It's all about latency...
Enterprise arrays have had large amounts of NV cache for a long time, usually in the form of battery-backed dynamic memory. In some arrays this can amount to hundreds of GB. The main purpose of this is to reduce the impact of latency of physical disk I/O and to optimise that I/O activity at the physical device (by, for instance, such things as roll-up writes, full-width stripe writes on parity RAID, read-ahead on detected sequential I/O etc.). A secondary, but important function, is also to cache the logical configuration of the array (so virtual device definitions, sparse snapshot mappings and so on). That way the I/O latency for writes (which can generally all be cached unless cache is saturated due to back-end IOP congestion) and cached reads on a SAN can be reduced to about 0.5ms from perhaps 6-10ms (on a heavily used array). However, all caching mechanisms, whether NV dynamic ram or flash based get into areas of diminishing returns as each extra GB buys you less and less improvement. If you happen to be running the sort of random transactional OLTP app where the read hit rate on cache is relatively low, it is very likely your transactional time will be I/O bound by read latency. As modern databases tend to keep good read cache candidates in server memory, the array tends only to see the random elements. Thus it's not unusual to see DBs having logical rates of read I/O many tens of times higher than the physical reads. Thus the array tends to get all the difficult, uncachable reads. This latter is very commonly the limiting factor on transactional throughput on transactional systems. Ultimately hybrid approaches will always limit throughput unless the amount of cache approaches the total DB size.
There is also another issue - that is start-up time with "cold" cache in the database. Typically when such an app starts, the database floods the array with vastly more read requests than when the DB is running in a stable condition when its internal cache is populated. This tends to be far more random IOPs than the storage array can possibly cope with and thus I/O latency becomes very high. This, in turn, causes backlogs, poor caching behaviour and instability.
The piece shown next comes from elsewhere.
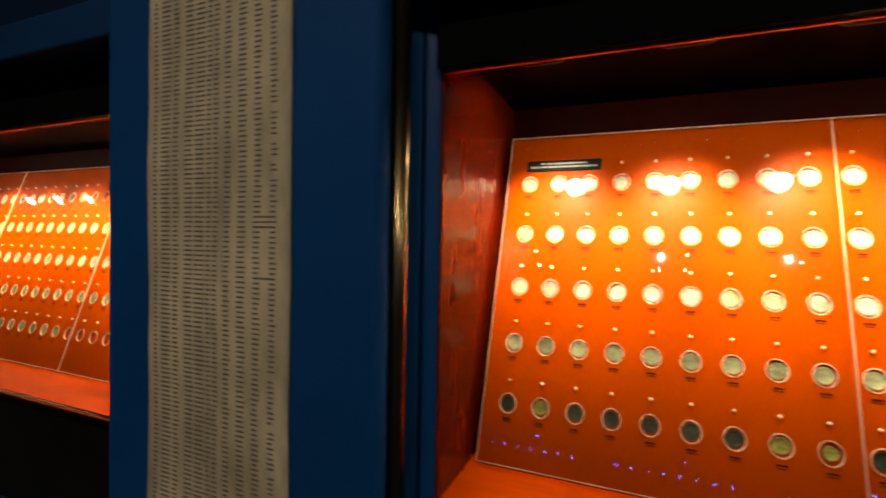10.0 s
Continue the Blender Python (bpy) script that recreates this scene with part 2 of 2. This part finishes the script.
edges = [X1] + [c + e for c in CASES for e in (PILLAR_R, PILLAR_L)] + [X0]
for i in range(0, len(edges), 2):
    structure("wall_pillar_%d" % (i // 2 + 1), pillar(edges[i + 1], edges[i], i < 6, i > 0), M_BLUE, "blue painted wall pillar between display cases", "wall")
for i, c in enumerate(CASES):
    structure("wall_header_%d" % (i + 1), block(c + PILLAR_L, c + PILLAR_R, FACE + 0.003, 1.2, HEADER_Z, HEADER_Z + 0.072, 0.006, 3), M_LINTEL, "blue painted lintel above the display case, darkened for shade", "wall")
    structure("wall_upper_%d" % (i + 1), block(c + PILLAR_L, c + PILLAR_R, FACE + 0.012, 1.2, HEADER_Z + 0.072, CEIL_Z), M_UPPER, "wall above the lintel, much darker blue than the pillars", "wall")
    structure("wall_dado_%d" % (i + 1), block(c + PILLAR_L, c + PILLAR_R, FACE + 0.056, 1.2, FLOOR_Z, SILL_Z - 0.058, 0.004), M_BLUE, "blue painted wall below the display case", "wall")


# ---- display cases ----
def display_case(c):
    ob = tagged(new("display_case"), "built-in showcase with orange veneer interior and black fascia", "display case", "showcases along the wall")
    ob.location = (c, FACE, SILL_Z)
    o = Matrix.Translation((0, -FACE, -SILL_Z))

    def put(name, bm, material, label="", smooth=False, parent=ob):
        bm.transform(o)
        return part(name, bm, material, parent, label, smooth)

    put("ledge", block(IN_L, IN_R, GLASS_Y - 0.02, BACK_Y, LEDGE_Z - 0.02, LEDGE_Z), M_WOOD, "glossy orange veneer ledge, coloured brighter for lamp light")
    put("side_panel", block(IN_L - 0.018, IN_L, GLASS_Y - 0.01, BACK_Y, LEDGE_Z - 0.02, TOP_Z + 0.02), M_WOOD_V, "orange veneer side panel, coloured darker for shade")
    put("side_panel", block(IN_R, IN_R + 0.018, GLASS_Y - 0.01, BACK_Y, LEDGE_Z - 0.02, TOP_Z + 0.02), M_WOOD_V, "orange veneer side panel, coloured darker for shade")
    put("back_panel", block(IN_L - 0.018, IN_R + 0.018, BACK_Y, BACK_Y + 0.018, LEDGE_Z - 0.02, TOP_Z + 0.02), M_BACK, "back panel, orange darkened to red for shade")
    put("top_panel", block(IN_L, IN_R, GLASS_Y - 0.005, BACK_Y, TOP_Z, TOP_Z + 0.018), M_TOP, "top panel carrying the downlights, its colour darkened for shade")
    put("fascia", block(IN_L - 0.004, IN_R + 0.004, GLASS_Y - 0.028, GLASS_Y - 0.008, TOP_Z - 0.047, HEADER_Z + 0.03, 0.002), M_FASCIA, "matt black fascia above the glass")
    put("fascia_lip", block(IN_L, IN_R, GLASS_Y - 0.0135, GLASS_Y - 0.0085, TOP_Z - 0.0495, TOP_Z - 0.0472, 0.0004), M_WOOD, "thin orange veneer lip")
    put("lower_panel", block(IN_L - 0.004, IN_R + 0.004, GLASS_Y - 0.019, GLASS_Y - 0.008, SILL_Z - 0.066, LEDGE_Z - 0.022, 0.001), M_BLACK, "matt black panel below the glass")
    nose = [(GLASS_Y - 0.008, LEDGE_Z - 0.0215), (GLASS_Y - 0.008, LEDGE_Z + 0.0015)]
    nose += [(GLASS_Y - 0.014 - 0.007 * math.sin(a), LEDGE_Z - 0.0055 + 0.007 * math.cos(a)) for a in [math.pi / 2 * k / 8 for k in range(9)]]
    nose += [(GLASS_Y - 0.021, LEDGE_Z - 0.0215)]
    put("nosing", extruded(nose, "x", IN_L - 0.002, IN_R + 0.002), M_NOSE, "rounded dark bronze edge strip", True)
    put("glass_pane", block(IN_L - 0.005, IN_R + 0.005, GLASS_Y - 0.004, GLASS_Y, LEDGE_Z, TOP_Z - 0.047), M_PANE, "clear front glass").visible_shadow = False
    z0, z1 = SILL_Z - 0.06, HEADER_Z + 0.02
    for side, edge, inner in ((1, PILLAR_L, IN_L), (-1, PILLAR_R, IN_R)):
        def strip(name, pts, material, label, smooth=False):
            put(name, extruded([(edge + side * a, b) for a, b in pts], "z", z0, z1), material, label, smooth)
        w = abs(inner - edge)
        strip("jamb_back", [(0.001, 0.575), (0.036, 0.590), (0.036, 0.606), (0.001, 0.606)], M_BLUE, "recessed groove of the jamb")
        post = [((0.0225 if side > 0 else 0.040) + (0.0140 if side > 0 else 0.0085) * math.cos(a), (0.550 if side > 0 else 0.557) + 0.011 * math.sin(a)) for a in [2 * math.pi * k / 20 for k in range(20)]]
        strip("jamb_post", post, M_METAL, "dark bronze rounded post", True)
        strip("jamb_strip", [(0.040, 0.596), (0.044, 0.590), (w - 0.006, 0.600), (w - 0.003, 0.604), (w - 0.003, 0.622), (0.040, 0.622)], M_BLUE_GLOSS, "blue lacquered inner strip")
    return ob


cases = [display_case(c) for c in CASES]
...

Indeed very many large applications have to be started slowly to avoid this - it's not uncommon for large applications to require a ramp-up over an hour or two before reaching full throughput.
Cached (including hybrid array) approaches are of only limited benefit for these situations. For very large transactional systems with lots of random access, only a fully solid-state storage mechanism will meet requirements. Hybrid approaches are going to be of limited value in this area.